NMFECC Posts Holiday Wish List

In the December issue of the Buffer, a Holiday Card shows what NMFECC staff would like as gifts for the coming year.

1983-12-31 10:08:24

2,400 Users and Counting in 1983

The center is serving 2,400 users by the end of 1983.

1984-11-01 10:08:24

MFEnet Eyes Int'l Connections

MFEnet staff meet with their counterparts at computing facilities in Japan, England and West Germany with an eye toward establishing international connections.

1984-12-20 10:08:24

Center Supports 3,500 Users in 1984

By the end of the 1984, the center has 3,500 users, or about 38 users per center employee.

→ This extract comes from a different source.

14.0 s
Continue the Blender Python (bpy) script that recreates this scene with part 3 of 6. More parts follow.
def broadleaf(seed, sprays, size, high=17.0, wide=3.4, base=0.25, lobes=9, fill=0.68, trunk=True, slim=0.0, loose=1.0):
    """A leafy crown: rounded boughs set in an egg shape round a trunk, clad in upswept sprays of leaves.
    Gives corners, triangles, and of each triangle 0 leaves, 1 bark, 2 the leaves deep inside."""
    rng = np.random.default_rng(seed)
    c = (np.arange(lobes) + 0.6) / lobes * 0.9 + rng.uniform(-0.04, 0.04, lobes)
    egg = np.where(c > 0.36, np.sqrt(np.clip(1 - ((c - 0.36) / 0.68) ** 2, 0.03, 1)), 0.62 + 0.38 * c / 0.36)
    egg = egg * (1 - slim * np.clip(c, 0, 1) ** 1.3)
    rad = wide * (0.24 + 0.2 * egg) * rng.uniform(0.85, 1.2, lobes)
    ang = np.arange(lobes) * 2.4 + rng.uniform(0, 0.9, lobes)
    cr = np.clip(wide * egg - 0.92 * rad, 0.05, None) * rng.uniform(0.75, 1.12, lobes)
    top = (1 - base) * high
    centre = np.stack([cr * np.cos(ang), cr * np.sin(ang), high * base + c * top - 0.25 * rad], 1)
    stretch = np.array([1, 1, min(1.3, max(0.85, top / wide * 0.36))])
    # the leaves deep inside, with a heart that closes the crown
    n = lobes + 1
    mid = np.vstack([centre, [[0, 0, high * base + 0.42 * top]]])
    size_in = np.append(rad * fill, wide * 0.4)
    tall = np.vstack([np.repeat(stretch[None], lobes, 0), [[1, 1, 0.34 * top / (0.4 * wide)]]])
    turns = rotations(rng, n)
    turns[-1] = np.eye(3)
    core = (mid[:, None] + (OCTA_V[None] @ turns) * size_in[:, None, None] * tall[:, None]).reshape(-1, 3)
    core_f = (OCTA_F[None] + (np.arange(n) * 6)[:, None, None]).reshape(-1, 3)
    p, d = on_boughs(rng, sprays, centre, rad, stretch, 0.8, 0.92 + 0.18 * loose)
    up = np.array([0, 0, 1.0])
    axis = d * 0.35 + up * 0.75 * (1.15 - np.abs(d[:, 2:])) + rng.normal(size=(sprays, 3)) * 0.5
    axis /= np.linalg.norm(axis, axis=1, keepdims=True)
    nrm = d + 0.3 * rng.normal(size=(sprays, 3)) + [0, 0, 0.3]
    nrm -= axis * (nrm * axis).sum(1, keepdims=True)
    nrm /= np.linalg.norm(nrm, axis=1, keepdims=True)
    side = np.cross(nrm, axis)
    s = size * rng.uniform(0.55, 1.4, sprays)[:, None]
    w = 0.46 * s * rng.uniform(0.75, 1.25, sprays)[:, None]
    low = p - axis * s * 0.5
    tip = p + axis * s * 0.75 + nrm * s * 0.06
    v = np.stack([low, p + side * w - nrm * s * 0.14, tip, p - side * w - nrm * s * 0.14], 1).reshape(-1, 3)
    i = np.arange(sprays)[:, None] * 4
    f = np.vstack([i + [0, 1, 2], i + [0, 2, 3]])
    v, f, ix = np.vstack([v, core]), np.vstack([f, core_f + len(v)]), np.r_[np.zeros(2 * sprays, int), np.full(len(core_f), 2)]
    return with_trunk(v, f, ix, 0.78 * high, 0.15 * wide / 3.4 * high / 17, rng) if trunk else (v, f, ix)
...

In 1981, the ratio was 20 users per staffer.

1985-01-01 12:55:29

Two Processor Cray X-MP Boosts Capacity

To accommodate the additional users, now numbering 3,500 at 28 sites, a Cray X-MP is added to the NMFECC. The new machine, which features two CPUs and allows codes to run on more than one processor, is quickly saturated with users.

1985-01-15 10:08:24

Paper Describes CTSS Evolution

Writing in Software: Practice and ExperienceThe NMFECC's Kirby Fong describes the center's Cray Time Sharing System.

1985-06-12 10:08:24

First Cray-2 Installed

The center acquires the first Cray-2 supercomputer ever built, the most powerful computer in the world at the time. The four-processor machine, along with the two-processor X-MP, allows multiprocessing of codes, which greatly accelerates the speed of computing. The 10-year-old CDC 7600 is retired.

1985-06-15 03:01:18

Mission Broadened to More Sciences

The broadening role of NMFECC in supporting DOE programs finds nearly a third of the computing resources going to projects other than fusion research. Basic Energy Sciences accounts for nearly 15 percent of the total allocations, health and environment 14 percent, high energy and nuclear physics 12 percent and applied math 2.5 percent.

1985-08-11 10:08:24

Center Launches Superkids Program

The center hosts its first High School Supercomputing Honors Program, bringing 52 students (one representing each state, the District of Columbia and Puerto Rico) for a week of hands-on learning. The participants are informally called “superkids.”

1985-10-01 10:08:24

DOE Looks to Create One Network

DOE’s Office of Energy Research determines that enhanced networking facilities are needed to improve access to supercomputing facilities and laboratories. It is recommended that MFEnet be combined with a similar network supporting High Energy Physics research.